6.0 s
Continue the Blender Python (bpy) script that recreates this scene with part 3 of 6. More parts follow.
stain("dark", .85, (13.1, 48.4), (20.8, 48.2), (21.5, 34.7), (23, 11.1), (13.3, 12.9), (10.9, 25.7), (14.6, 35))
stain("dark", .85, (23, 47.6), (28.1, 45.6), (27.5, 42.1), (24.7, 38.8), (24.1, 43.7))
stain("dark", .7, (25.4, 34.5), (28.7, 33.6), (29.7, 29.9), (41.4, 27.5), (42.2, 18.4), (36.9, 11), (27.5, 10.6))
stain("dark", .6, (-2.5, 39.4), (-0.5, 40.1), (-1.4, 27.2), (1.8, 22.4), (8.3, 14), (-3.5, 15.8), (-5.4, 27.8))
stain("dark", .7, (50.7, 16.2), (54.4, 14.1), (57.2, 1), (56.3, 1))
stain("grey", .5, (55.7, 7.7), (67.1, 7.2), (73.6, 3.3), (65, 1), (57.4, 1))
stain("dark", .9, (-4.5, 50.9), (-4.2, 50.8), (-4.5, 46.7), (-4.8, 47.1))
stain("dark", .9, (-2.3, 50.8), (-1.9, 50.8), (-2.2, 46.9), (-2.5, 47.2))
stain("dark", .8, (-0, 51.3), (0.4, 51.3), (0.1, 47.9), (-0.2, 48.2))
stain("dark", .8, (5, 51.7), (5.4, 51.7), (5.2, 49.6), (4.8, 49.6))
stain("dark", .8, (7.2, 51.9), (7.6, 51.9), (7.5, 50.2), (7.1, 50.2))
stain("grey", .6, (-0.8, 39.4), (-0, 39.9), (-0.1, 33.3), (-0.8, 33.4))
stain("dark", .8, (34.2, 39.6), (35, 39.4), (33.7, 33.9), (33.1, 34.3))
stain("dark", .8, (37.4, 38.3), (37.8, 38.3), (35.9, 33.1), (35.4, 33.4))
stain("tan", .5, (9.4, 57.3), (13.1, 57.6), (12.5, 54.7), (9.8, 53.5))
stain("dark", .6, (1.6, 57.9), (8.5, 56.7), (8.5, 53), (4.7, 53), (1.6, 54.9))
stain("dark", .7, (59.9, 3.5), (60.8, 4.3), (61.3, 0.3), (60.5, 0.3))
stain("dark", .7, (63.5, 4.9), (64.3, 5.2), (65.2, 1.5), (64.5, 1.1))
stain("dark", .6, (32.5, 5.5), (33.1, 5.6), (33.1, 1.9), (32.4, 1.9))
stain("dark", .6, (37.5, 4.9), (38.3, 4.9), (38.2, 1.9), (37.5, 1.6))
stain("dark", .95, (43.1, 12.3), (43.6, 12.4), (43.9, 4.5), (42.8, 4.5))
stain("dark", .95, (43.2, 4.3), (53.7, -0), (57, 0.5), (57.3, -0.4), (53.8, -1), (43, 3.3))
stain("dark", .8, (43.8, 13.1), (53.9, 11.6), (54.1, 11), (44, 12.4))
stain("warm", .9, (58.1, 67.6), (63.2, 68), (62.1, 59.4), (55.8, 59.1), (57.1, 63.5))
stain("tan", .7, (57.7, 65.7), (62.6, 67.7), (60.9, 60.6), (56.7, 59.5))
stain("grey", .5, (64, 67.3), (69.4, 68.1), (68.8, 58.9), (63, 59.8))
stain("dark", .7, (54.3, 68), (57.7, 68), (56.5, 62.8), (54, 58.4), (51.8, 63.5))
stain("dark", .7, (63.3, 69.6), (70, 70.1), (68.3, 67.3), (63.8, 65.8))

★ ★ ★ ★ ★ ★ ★

» Given problem: Go through the listing above and restate it word for word.

» Answer to this problem:
6.0 s
Continue the Blender Python (bpy) script that recreates this scene with part 3 of 6. More parts follow.
stain("dark", .85, (13.1, 48.4), (20.8, 48.2), (21.5, 34.7), (23, 11.1), (13.3, 12.9), (10.9, 25.7), (14.6, 35))
stain("dark", .85, (23, 47.6), (28.1, 45.6), (27.5, 42.1), (24.7, 38.8), (24.1, 43.7))
stain("dark", .7, (25.4, 34.5), (28.7, 33.6), (29.7, 29.9), (41.4, 27.5), (42.2, 18.4), (36.9, 11), (27.5, 10.6))
stain("dark", .6, (-2.5, 39.4), (-0.5, 40.1), (-1.4, 27.2), (1.8, 22.4), (8.3, 14), (-3.5, 15.8), (-5.4, 27.8))
stain("dark", .7, (50.7, 16.2), (54.4, 14.1), (57.2, 1), (56.3, 1))
stain("grey", .5, (55.7, 7.7), (67.1, 7.2), (73.6, 3.3), (65, 1), (57.4, 1))
stain("dark", .9, (-4.5, 50.9), (-4.2, 50.8), (-4.5, 46.7), (-4.8, 47.1))
stain("dark", .9, (-2.3, 50.8), (-1.9, 50.8), (-2.2, 46.9), (-2.5, 47.2))
stain("dark", .8, (-0, 51.3), (0.4, 51.3), (0.1, 47.9), (-0.2, 48.2))
stain("dark", .8, (5, 51.7), (5.4, 51.7), (5.2, 49.6), (4.8, 49.6))
stain("dark", .8, (7.2, 51.9), (7.6, 51.9), (7.5, 50.2), (7.1, 50.2))
stain("grey", .6, (-0.8, 39.4), (-0, 39.9), (-0.1, 33.3), (-0.8, 33.4))
stain("dark", .8, (34.2, 39.6), (35, 39.4), (33.7, 33.9), (33.1, 34.3))
stain("dark", .8, (37.4, 38.3), (37.8, 38.3), (35.9, 33.1), (35.4, 33.4))
stain("tan", .5, (9.4, 57.3), (13.1, 57.6), (12.5, 54.7), (9.8, 53.5))
stain("dark", .6, (1.6, 57.9), (8.5, 56.7), (8.5, 53), (4.7, 53), (1.6, 54.9))
stain("dark", .7, (59.9, 3.5), (60.8, 4.3), (61.3, 0.3), (60.5, 0.3))
stain("dark", .7, (63.5, 4.9), (64.3, 5.2), (65.2, 1.5), (64.5, 1.1))
stain("dark", .6, (32.5, 5.5), (33.1, 5.6), (33.1, 1.9), (32.4, 1.9))
stain("dark", .6, (37.5, 4.9), (38.3, 4.9), (38.2, 1.9), (37.5, 1.6))
stain("dark", .95, (43.1, 12.3), (43.6, 12.4), (43.9, 4.5), (42.8, 4.5))
stain("dark", .95, (43.2, 4.3), (53.7, -0), (57, 0.5), (57.3, -0.4), (53.8, -1), (43, 3.3))
stain("dark", .8, (43.8, 13.1), (53.9, 11.6), (54.1, 11), (44, 12.4))
stain("warm", .9, (58.1, 67.6), (63.2, 68), (62.1, 59.4), (55.8, 59.1), (57.1, 63.5))
stain("tan", .7, (57.7, 65.7), (62.6, 67.7), (60.9, 60.6), (56.7, 59.5))
stain("grey", .5, (64, 67.3), (69.4, 68.1), (68.8, 58.9), (63, 59.8))
stain("dark", .7, (54.3, 68), (57.7, 68), (56.5, 62.8), (54, 58.4), (51.8, 63.5))
stain("dark", .7, (63.3, 69.6), (70, 70.1), (68.3, 67.3), (63.8, 65.8))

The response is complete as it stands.